Invité pour le prologue du dernier film de Woody Allen, Shakespeare annonce, d’une voix-off pleine de cynisme, la teneur du programme à suivre : « la vie est un récit conté par un idiot, pleine de bruit et de fureur, et qui ne signifie rien ». Et ce vieux gâteux va nous raconter un petit bout de l’histoire. Voilà comment le prolifique réalisateur et scénariste américain introduit sa dernière cuvée burlesquement névrosée. Le Woody Allen 2010 est un cru millésimé de jus de pamplemousse. Plein de légèreté et d’amertume.

You will meet a tall dark stranger est un titre judicieux qui reflète parfaitement la double lecture du film. D’un côté, il est le symbole d’illusions, comme une voyante peut en promettre à ses clients, dont la plupart se drapent pour affronter la réalité. De l’autre, il est annonciateur de cette fin funeste et inéluctable qui guette les uns et les autres à chaque tournant de leur vie. En dépit du ton très léger de cette comédie, Woody Allen livre un film particulièrement sombre. Comme cet inconnu pas si beau que ça. Il faut bien se faire une raison à son sujet. La vérité n’est pas belle. N’en déplaise à Keats.

L’inconnu, c’est avant tout une promesse. Plus qu’une possibilité, on s’en fait souvent une chimère. En se berçant d’illusions suffisamment solides, certains vivent heureux comme Helena (Gemma Jones, épatante dans son rôle) et Jonathan (Roger Ashton-Griffiths, sorte d’incarnation physiquement parfaite de cet attachant personnage). Seulement, il suffit que le songe s’effrite pour qu’il s’effondre et laisse place à la désillusion. Un revirement de situation peut tout foutre en l’air et l’inconnu devient alors une promesse non tenue. De quoi nourrir une certaine rancune.

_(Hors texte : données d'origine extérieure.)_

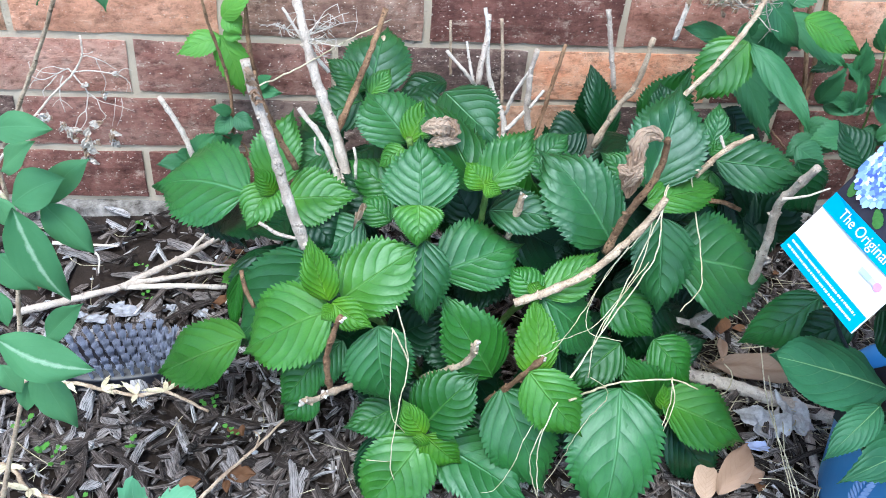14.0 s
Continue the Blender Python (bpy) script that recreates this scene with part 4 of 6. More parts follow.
cane(bush, M_PALE, [(0.366, -0.300, 0.250), (0.348, -0.289, 0.301), (0.323, -0.279, 0.335)], 0.0035, 0.0025)
cane(bush, M_PALE, [(0.338, -0.280, 0.302), (0.338, -0.280, 0.285), (0.344, -0.280, 0.281)], 0.0011, 0.0009)
cane(bush, M_TAN, [(0.420, -0.180, 0.305), (0.416, -0.160, 0.327), (0.410, -0.140, 0.351)], 0.0028, 0.0025)
cane(bush, M_PALE, [(0.181, -0.100, 0.159), (0.169, -0.098, 0.201), (0.147, -0.096, 0.247)], 0.0035, 0.0030)
cane(bush, M_PALE, [(0.379, -0.340, 0.292), (0.379, -0.340, 0.313), (0.377, -0.340, 0.327)], 0.0016, 0.0013)
cane(bush, M_BONE, [(0.558, -0.130, 0.211), (0.539, -0.122, 0.238), (0.527, -0.115, 0.271), (0.518, -0.108, 0.284), (0.487, -0.100, 0.317)], 0.003, 0.0018)
cane(bush, M_BONE, [(0.520, -0.120, 0.285), (0.514, -0.113, 0.307), (0.509, -0.105, 0.332)], 0.0019, 0.0013)
cane(bush, M_GREY, [(0.524, -0.125, 0.287), (0.527, -0.117, 0.311), (0.532, -0.108, 0.334), (0.533, -0.100, 0.364)], 0.0036, 0.0028)
cane(bush, M_BONE, [(0.562, -0.130, 0.215), (0.559, -0.124, 0.242), (0.545, -0.118, 0.272), (0.535, -0.112, 0.307), (0.533, -0.106, 0.347), (0.528, -0.100, 0.371)], 0.0034, 0.0022)
cane(bush, M_TAN, [(0.562, -0.090, 0.242), (0.560, -0.087, 0.271), (0.557, -0.083, 0.310), (0.552, -0.080, 0.350)], 0.002, 0.0018)
cane(bush, M_GREY, [(0.593, -0.130, 0.223), (0.586, -0.130, 0.254), (0.585, -0.130, 0.285), (0.584, -0.130, 0.307), (0.589, -0.130, 0.335)], 0.0042, 0.0028)
cane(bush, M_BONE, [(0.561, -0.125, 0.248), (0.569, -0.127, 0.278), (0.581, -0.128, 0.303), (0.588, -0.130, 0.331)], 0.0022, 0.0016)
cane(bush, M_BONE, [(0.563, -0.130, 0.227), (0.579, -0.130, 0.249), (0.591, -0.130, 0.263), (0.603, -0.130, 0.283)], 0.0026, 0.0018)
cane(bush, M_BROWN, [(0.601, -0.120, 0.213), (0.611, -0.113, 0.249), (0.619, -0.107, 0.285), (0.629, -0.100, 0.329)], 0.0026, 0.0022)
cane(bush, M_TAN, [(0.500, -0.050, 0.260), (0.498, -0.050, 0.290), (0.495, -0.050, 0.333)], 0.0018, 0.0016)
cane(bush, M_GREY, [(0.705, -0.080, 0.262), (0.695, -0.080, 0.301), (0.679, -0.080, 0.365)], 0.0032, 0.0028)
cane(bush, M_TAN, [(0.625, -0.290, 0.302), (0.640, -0.295, 0.351), (0.650, -0.300, 0.372), (0.654, -0.305, 0.397), (0.656, -0.310, 0.432)], 0.0034, 0.0022, knots=0.4)
cane(bush, M_BROWN, [(0.618, -0.410, 0.256), (0.627, -0.415, 0.300), (0.645, -0.420, 0.348), (0.646, -0.425, 0.381), (0.643, -0.430, 0.394)], 0.0040, 0.0026)
cane(bush, M_BROWN, [(0.626, -0.425, 0.310), (0.620, -0.425, 0.313)], 0.0020, 0.0015)
cane(bush, M_TAN, [(0.525, -0.455, 0.231), (0.558, -0.452, 0.243), (0.594, -0.449, 0.264), (0.623, -0.446, 0.296), (0.638, -0.443, 0.315), (0.651, -0.440, 0.340)], 0.0039, 0.0032)
cane(bush, M_TAN, [(0.715, -0.350, 0.305), (0.738, -0.347, 0.333), (0.764, -0.345, 0.349)], 0.0030, 0.0024)
cane(bush, M_PALE, [(0.739, -0.346, 0.332), (0.731, -0.346, 0.349)], 0.0016, 0.0013)
cane(bush, M_GREY, [(0.753, -0.360, 0.116), (0.791, -0.375, 0.181), (0.789, -0.390, 0.240), (0.778, -0.405, 0.307), (0.781, -0.420, 0.341), (0.784, -0.435, 0.370)], 0.0053, 0.0037)
cane(bush, M_PALE, [(0.764, -0.430, 0.333), (0.785, -0.430, 0.336), (0.806, -0.430, 0.345)], 0.0013, 0.0008)
cane(bush, M_BROWN, [(0.356, -0.500, 0.166), (0.353, -0.505, 0.211), (0.361, -0.510, 0.250), (0.366, -0.515, 0.269)], 0.0028, 0.0023, knots=0.5)
cane(bush, M_TAN, [(0.375, -0.520, 0.193), (0.358, -0.533, 0.199), (0.344, -0.547, 0.204), (0.335, -0.560, 0.217)], 0.0025, 0.0023, knots=0.5)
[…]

Pour autant, le propos n’a rien de misérabiliste. Le bonheur existe (même chez Woody Allen) mais on ne l’entrevoit qu’à travers des zones floues, des points d’interrogation et des moments suspendus. A l’image de la scène entre Sally (Naomi Watts) et Greg (Antonio Banderas), lorsque le galeriste raccompagne sa secrétaire après une soirée à l’opéra, l’illusion se durcit tellement qu’elle semble pouvoir devenir réalité. On ne saura jamais. C’est un de ces moments où il se passe quelque chose sans que personne ne le saisisse. La suite du film n’est pas tendre avec le personnage de Naomi Watts. Elle qui n’a pas su profiter de cet instant va voir ses illusions se fissurer. De quoi nourrir quelques regrets.

Woody Allen n’a jamais été un grand optimiste. Regarder la réalité (et cet inconnu qui l’attend) en face n’a rien de réjouissant pour lui. Alors ses personnages fuient comme Alfie (Anthony Hopkins) qui refuse de vieillir et cherche à puiser dans ses gènes de longévité, ils cherchent des échappatoires comme Helena et Jonathan qui se persuadent d’avoir vécu à plusieurs époques. Derrière le grotesque de leur croyance, il y a une pointe d’optimisme qui fait tout l’intérêt de ce film plus ambigu qu’il n’y parait. Oui, on a plusieurs vies. Et oui, on a besoin de cet inconnu. Derrière la grande illusion, il y a aussi de réelles possibilités à exploiter. La fin est suffisamment ouverte pour le laisser penser.

Le dernier film de Woody Allen ressemble à ce fameux verre d’eau qui divisera toujours les gens en deux. Certains le voient à moitié plein. La vie est une suite d’occasions qu’il faut savoir saisir. You snooze, you lose comme disent les américains. Les autres le voient à moitié vide. La vie n’est qu’une succession d’illusions préfabriquées dont seuls les coloris changent. C’est ce que le personnage de Roy (Josh Brolin) suggère. Lui qui se languit de cette femme en rouge (Freida Pinto), symbole de mystère et de sensualité, à travers la fenêtre de son appartement, il éprouvera de nouveau ce même désir (très habilement suggéré dans deux scènes mimétiquement opposées) envers son ex-femme lorsqu’il l’observera se dévêtir après l’avoir quittée. Tout a une fin ou tout est éternel recommencement. C’est selon.

En attendant la tombée de rideau, le plus célèbre des hypocondriaques continue de s’amuser comme il peut en faisant fi de l’absurdité de la vie. Et si le public rit toujours de bon coeur, les rires prennent souvent un éclat particulier. Leur couleur ressemble à celle des vieilles photos qui témoignent d’une vie passée à laquelle plus personne ne prête attention. C’est peut-être ça qui rend le film si mélancolique à mes yeux.